** START **

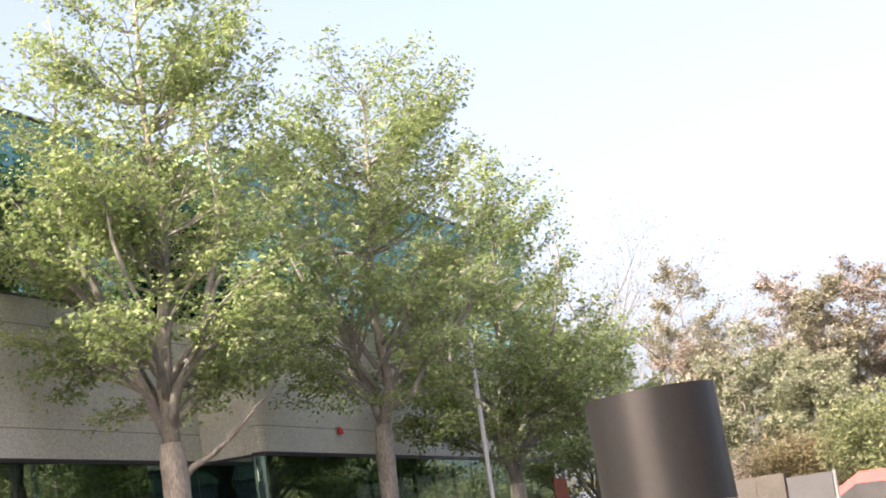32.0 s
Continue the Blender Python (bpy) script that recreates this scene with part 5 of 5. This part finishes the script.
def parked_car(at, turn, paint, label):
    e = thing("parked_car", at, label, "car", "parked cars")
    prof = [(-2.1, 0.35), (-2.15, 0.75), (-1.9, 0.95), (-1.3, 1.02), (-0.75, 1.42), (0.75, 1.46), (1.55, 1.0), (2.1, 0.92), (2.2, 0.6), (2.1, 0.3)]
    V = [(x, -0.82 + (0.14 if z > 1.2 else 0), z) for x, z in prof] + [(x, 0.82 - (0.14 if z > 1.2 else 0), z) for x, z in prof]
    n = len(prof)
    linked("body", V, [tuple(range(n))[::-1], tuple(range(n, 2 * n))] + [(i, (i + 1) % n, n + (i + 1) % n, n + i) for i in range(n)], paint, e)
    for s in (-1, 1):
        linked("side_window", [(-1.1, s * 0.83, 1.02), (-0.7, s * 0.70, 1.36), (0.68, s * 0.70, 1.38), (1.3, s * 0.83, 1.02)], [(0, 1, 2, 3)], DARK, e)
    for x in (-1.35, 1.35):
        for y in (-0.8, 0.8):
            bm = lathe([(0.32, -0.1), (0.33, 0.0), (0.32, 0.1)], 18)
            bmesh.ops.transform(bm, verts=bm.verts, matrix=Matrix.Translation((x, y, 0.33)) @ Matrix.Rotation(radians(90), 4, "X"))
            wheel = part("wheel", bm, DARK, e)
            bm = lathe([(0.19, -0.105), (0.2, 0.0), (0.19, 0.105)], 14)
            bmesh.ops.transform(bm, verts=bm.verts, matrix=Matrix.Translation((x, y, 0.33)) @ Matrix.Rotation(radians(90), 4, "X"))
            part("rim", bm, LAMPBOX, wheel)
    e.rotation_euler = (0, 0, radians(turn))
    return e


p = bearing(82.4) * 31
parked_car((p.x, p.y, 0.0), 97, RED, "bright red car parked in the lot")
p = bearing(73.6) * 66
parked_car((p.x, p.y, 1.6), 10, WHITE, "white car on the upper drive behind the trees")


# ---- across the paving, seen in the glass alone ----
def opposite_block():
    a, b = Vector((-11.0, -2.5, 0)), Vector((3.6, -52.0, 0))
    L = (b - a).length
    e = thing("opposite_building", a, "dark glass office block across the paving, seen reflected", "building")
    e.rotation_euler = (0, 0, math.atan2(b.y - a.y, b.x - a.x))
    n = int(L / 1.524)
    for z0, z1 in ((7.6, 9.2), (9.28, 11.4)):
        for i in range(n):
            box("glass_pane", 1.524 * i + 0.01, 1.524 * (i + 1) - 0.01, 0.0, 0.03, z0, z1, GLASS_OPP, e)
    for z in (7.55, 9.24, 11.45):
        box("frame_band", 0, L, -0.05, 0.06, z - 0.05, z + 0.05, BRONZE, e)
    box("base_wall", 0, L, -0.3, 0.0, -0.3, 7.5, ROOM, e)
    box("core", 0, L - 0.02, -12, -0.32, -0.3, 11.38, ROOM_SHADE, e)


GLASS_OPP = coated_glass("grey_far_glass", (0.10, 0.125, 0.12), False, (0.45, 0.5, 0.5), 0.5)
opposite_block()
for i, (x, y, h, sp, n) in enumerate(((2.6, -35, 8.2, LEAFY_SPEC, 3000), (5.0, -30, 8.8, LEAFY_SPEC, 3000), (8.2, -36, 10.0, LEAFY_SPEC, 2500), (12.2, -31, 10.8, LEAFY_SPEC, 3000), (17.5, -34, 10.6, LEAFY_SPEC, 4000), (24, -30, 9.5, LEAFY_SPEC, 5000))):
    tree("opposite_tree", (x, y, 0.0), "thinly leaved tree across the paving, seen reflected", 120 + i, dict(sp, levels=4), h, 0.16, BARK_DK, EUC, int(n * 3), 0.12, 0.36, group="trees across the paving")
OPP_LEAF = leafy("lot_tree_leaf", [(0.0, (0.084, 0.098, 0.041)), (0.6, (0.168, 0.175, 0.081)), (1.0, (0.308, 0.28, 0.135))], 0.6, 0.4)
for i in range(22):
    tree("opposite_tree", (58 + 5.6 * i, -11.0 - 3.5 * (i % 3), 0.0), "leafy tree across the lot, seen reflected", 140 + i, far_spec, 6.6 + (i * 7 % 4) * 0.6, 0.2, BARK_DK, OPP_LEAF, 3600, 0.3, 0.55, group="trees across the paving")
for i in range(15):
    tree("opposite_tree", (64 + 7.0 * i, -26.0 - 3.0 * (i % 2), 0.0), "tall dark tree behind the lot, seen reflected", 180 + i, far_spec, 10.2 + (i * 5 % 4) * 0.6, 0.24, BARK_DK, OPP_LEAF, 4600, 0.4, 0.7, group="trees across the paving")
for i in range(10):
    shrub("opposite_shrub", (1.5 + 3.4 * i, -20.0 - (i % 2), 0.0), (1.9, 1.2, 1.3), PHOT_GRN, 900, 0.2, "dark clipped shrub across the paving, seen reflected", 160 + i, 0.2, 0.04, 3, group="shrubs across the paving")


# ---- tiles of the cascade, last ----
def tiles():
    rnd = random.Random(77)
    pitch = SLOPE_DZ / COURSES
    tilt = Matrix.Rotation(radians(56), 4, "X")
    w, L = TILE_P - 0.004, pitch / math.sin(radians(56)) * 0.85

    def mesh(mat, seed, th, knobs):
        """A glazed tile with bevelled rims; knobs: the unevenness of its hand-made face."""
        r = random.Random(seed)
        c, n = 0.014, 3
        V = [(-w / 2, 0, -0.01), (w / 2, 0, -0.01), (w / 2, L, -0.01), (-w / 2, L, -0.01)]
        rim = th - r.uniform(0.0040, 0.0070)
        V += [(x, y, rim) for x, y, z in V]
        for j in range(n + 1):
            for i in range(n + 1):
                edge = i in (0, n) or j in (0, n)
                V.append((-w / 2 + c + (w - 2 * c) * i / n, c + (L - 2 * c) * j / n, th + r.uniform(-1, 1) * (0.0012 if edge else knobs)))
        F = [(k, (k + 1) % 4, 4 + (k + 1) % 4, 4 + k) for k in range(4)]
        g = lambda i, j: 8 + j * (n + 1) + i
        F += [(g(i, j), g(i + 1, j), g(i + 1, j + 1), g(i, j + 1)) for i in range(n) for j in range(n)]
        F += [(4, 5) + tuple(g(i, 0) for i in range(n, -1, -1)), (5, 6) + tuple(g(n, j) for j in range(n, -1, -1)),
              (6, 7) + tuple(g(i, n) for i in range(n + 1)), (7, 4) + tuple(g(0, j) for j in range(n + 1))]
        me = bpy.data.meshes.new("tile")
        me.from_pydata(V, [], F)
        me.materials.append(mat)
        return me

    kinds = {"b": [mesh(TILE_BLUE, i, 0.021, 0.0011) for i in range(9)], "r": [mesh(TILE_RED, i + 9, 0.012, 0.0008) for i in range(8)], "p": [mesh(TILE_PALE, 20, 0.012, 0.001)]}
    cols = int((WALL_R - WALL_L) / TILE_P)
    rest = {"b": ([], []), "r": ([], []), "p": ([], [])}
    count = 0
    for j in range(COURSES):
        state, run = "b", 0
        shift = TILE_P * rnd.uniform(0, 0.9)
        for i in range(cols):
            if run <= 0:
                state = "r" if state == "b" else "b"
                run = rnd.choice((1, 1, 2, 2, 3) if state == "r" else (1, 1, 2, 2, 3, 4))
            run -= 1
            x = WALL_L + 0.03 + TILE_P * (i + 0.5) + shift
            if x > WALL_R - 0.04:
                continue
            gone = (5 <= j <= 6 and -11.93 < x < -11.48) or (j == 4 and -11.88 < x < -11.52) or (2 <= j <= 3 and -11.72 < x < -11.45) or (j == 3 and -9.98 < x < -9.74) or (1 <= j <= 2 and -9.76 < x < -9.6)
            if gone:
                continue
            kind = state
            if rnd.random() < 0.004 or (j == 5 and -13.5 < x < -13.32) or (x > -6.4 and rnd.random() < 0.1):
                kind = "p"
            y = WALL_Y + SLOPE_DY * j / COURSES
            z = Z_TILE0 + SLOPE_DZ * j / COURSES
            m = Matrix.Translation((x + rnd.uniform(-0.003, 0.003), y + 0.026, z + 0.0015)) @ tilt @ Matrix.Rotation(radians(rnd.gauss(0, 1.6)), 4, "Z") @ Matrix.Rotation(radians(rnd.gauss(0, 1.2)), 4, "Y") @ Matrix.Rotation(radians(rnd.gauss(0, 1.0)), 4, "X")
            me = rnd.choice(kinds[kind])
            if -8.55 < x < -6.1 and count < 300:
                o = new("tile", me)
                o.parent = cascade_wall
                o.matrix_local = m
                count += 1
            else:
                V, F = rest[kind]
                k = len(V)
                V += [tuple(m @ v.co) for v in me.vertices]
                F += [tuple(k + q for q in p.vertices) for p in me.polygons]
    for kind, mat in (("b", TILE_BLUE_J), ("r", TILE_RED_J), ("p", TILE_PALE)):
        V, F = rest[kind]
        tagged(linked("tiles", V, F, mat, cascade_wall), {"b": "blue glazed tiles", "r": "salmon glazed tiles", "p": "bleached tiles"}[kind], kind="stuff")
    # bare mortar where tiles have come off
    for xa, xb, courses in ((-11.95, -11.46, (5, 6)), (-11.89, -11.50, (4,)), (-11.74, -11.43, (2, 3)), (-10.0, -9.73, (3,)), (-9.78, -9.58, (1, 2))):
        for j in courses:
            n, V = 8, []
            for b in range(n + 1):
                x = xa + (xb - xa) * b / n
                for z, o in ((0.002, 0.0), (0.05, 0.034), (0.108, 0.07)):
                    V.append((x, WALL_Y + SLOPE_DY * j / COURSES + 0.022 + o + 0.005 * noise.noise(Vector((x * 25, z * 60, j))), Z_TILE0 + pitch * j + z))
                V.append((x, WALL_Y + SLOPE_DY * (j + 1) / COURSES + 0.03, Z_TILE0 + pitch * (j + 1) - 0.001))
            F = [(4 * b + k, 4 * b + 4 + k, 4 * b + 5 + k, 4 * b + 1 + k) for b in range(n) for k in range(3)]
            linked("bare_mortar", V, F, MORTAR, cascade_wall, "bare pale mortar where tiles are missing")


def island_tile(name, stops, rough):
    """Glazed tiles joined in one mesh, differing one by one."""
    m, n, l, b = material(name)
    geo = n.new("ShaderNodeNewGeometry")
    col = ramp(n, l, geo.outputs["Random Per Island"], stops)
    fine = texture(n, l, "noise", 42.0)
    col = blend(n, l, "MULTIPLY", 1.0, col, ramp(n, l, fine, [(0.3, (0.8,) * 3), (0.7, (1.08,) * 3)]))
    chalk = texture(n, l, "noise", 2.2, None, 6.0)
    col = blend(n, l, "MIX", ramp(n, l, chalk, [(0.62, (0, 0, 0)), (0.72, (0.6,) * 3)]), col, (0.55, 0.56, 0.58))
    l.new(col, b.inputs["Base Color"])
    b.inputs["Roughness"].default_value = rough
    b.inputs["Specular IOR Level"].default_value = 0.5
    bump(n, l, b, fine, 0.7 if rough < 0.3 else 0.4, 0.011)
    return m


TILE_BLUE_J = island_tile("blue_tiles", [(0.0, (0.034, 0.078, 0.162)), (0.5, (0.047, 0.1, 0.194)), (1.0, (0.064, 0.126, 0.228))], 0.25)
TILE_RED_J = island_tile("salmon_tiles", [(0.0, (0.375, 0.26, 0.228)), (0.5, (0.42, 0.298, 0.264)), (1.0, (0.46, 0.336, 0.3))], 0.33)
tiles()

** END **

TASK OBJECTIVE:
Leave the pictures out and please restate exactly the lines running from the start of the material through the one with "on the upper".

ANSWER TO THE PROBLEM:
32.0 s
Continue the Blender Python (bpy) script that recreates this scene with part 5 of 5. This part finishes the script.
def parked_car(at, turn, paint, label):
    e = thing("parked_car", at, label, "car", "parked cars")
    prof = [(-2.1, 0.35), (-2.15, 0.75), (-1.9, 0.95), (-1.3, 1.02), (-0.75, 1.42), (0.75, 1.46), (1.55, 1.0), (2.1, 0.92), (2.2, 0.6), (2.1, 0.3)]
    V = [(x, -0.82 + (0.14 if z > 1.2 else 0), z) for x, z in prof] + [(x, 0.82 - (0.14 if z > 1.2 else 0), z) for x, z in prof]
    n = len(prof)
    linked("body", V, [tuple(range(n))[::-1], tuple(range(n, 2 * n))] + [(i, (i + 1) % n, n + (i + 1) % n, n + i) for i in range(n)], paint, e)
    for s in (-1, 1):
        linked("side_window", [(-1.1, s * 0.83, 1.02), (-0.7, s * 0.70, 1.36), (0.68, s * 0.70, 1.38), (1.3, s * 0.83, 1.02)], [(0, 1, 2, 3)], DARK, e)
    for x in (-1.35, 1.35):
        for y in (-0.8, 0.8):
            bm = lathe([(0.32, -0.1), (0.33, 0.0), (0.32, 0.1)], 18)
            bmesh.ops.transform(bm, verts=bm.verts, matrix=Matrix.Translation((x, y, 0.33)) @ Matrix.Rotation(radians(90), 4, "X"))
            wheel = part("wheel", bm, DARK, e)
            bm = lathe([(0.19, -0.105), (0.2, 0.0), (0.19, 0.105)], 14)
            bmesh.ops.transform(bm, verts=bm.verts, matrix=Matrix.Translation((x, y, 0.33)) @ Matrix.Rotation(radians(90), 4, "X"))
            part("rim", bm, LAMPBOX, wheel)
    e.rotation_euler = (0, 0, radians(turn))
    return e


p = bearing(82.4) * 31
parked_car((p.x, p.y, 0.0), 97, RED, "bright red car parked in the lot")
p = bearing(73.6) * 66
parked_car((p.x, p.y, 1.6), 10, WHITE, "white car on the upper drive behind the trees")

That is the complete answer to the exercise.